Né à Mbellacadiao en 1956, Alioune Faye a perdu ses parents à très bas âge. Sa mère décède alors qu’il avait huit ans et son père cinq ans plus tard. Recueilli par son oncle chauffeur, il apprend le métier à ses côtés et obtient successivement ses permis de conduire pour poids lourds et transport en commun. Plus tard, il se convertit en commerçant. Travaillant comme gestionnaire pour des commerçants libanais, ces derniers ont fini par lui céder un magasin pour six millions de francs. « En dix-neuf mois, j’ai remboursé la totalité de la dette. Depuis, je tiens une boutique dans le marché central de Diourbel, géré actuellement par un de mes enfants », fait-il savoir.
Un homme d’honneur
L’actuel président de l’Union nationale des commerçants et industriel du Sénégal (Unacois) de Diourbel (depuis 20 ans), en sérère bon teint, d’un noir dru, a l’éthique chevillée au corps. En un laps de temps à l’état civil, Alioune Faye a impulsé un véritable changement. Entre digitalisation, célérité dans la délivrance des papiers, lutte contre les fraudes, etc., l’homme a fait de Diourbel, aujourd’hui, un modèle dans l’administration de l’état civil. Au bonheur des populations et des responsables de la municipalité au premier rang desquels le maire de la commune, Malick Fall. L’édile ne cache pas sa satisfaction pour son officier d’état civil qu’il a nommé après l’avoir bien observé. Il s’enorgueillit : « C’est une personne véridique qui travaille tous les jours du lundi au dimanche. Il a apporté du sang neuf dans l’administration de l’état civil. Un jour, j’étais à Dakar, deux agents policiers parlaient de Diourbel en le prenant comme exemple pour le travail qu’il abat. Je leur ai dit que c’est de mon officier d’état civil dont vous parlez », a-t-il témoigné, fier. Malick Fall n’a pas manqué de relever les hautes qualités humaines de Alioune Faye qu’il considère comme un bon croyant. En effet, malgré son influence dans les cercles économique et administratif de la ville, Alioune Faye reste un homme humble, que l’on peut croiser à la grande mosquée comme au marché central, saluant chacun avec cette égale courtoisie qui désarme. Et sa maison, modeste en apparence, est vaste par l’esprit qui l’habite. Elle est devenue au fil des ans un refuge pour l’étranger perdu, un carrefour de passage obligé pour le visiteur en quête de repères à Diourbel. Alioune Faye n’accueille pas avec ostentation, mais avec cette chaleur discrète qui dit tout sans trop en faire. Sa fille Aminata témoigne : « Le vieux a réservé une chambre pour visiteur dans la maison. Nous accueillons quasiment tout le temps du monde. C’est devenu une tradition d’accueillir des voyageurs », dit-elle en toute modestie.
Un fervent tidiane
Ce disciple de Serigne Mansour Sy ne rate jamais ses Zikrs du matin et du soir. « Serigne Mansour m’a initié à la Tijaniya. De temps en temps, j’allais lui rendre visite, mais il ne me reconnaissait pas. Ainsi, je lui ai écrit une lettre pour lui dire que je voudrais qu’il me reconnaisse, car il n’est pas intéressant d’avoir un guide qui ne peut pas vous reconnaître ». Selon lui, depuis ce jour, le marabout l’a pris sous son aile et a cheminé avec lui durant toute sa vie. « Serigne Mansour a beaucoup fait pour moi. Il me prenait comme son fils, c’est lui qui m’a emmené à La Mecque », se rappelle-t-il, la voix trémolo.

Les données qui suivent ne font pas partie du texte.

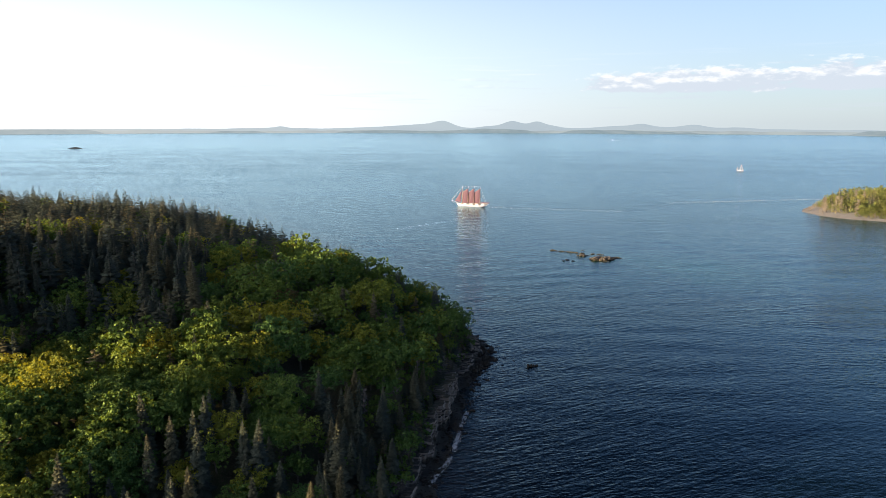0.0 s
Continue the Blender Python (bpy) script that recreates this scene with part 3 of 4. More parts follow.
def plant_headland():
    r = np.random.RandomState(77)
    xs, ys = np.meshgrid(np.arange(-385, 32, 5.1), np.arange(20, 455, 5.1))
    x = xs.ravel() + r.uniform(-2.0, 2.0, xs.size)
    y = ys.ravel() + r.uniform(-2.0, 2.0, xs.size)
    d, z = inland(x, y), height(x, y)
    patch = waves2(x, y, 21, 38)
    keep = d > 9.0 + 1.5 * waves2(x, y, 22, 12)
    x, y, d, z, patch = x[keep], y[keep], d[keep], z[keep], patch[keep]
    near = np.hypot(x - 20, y - 0)
    left_edge = 10 - 0.69 * (y + 9) - 22
    seen = (x > left_edge) & (y > 78)
    broad, spruce = [], []
    for i in np.argsort(near):
        p = 0.10 + 0.10 * (patch[i] > 0.5)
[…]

Sa première épouse Fatou Faye témoigne : « Je peux dire énormément de choses sur lui, mais je dirai simplement qu’il est un bon croyant plein d’humilité et un bon père de famille. Son engagement auprès des habitants de la ville a fait de lui quelqu’un de très respecté et qui fait notre fierté », a dit la dame pleine de tendresse.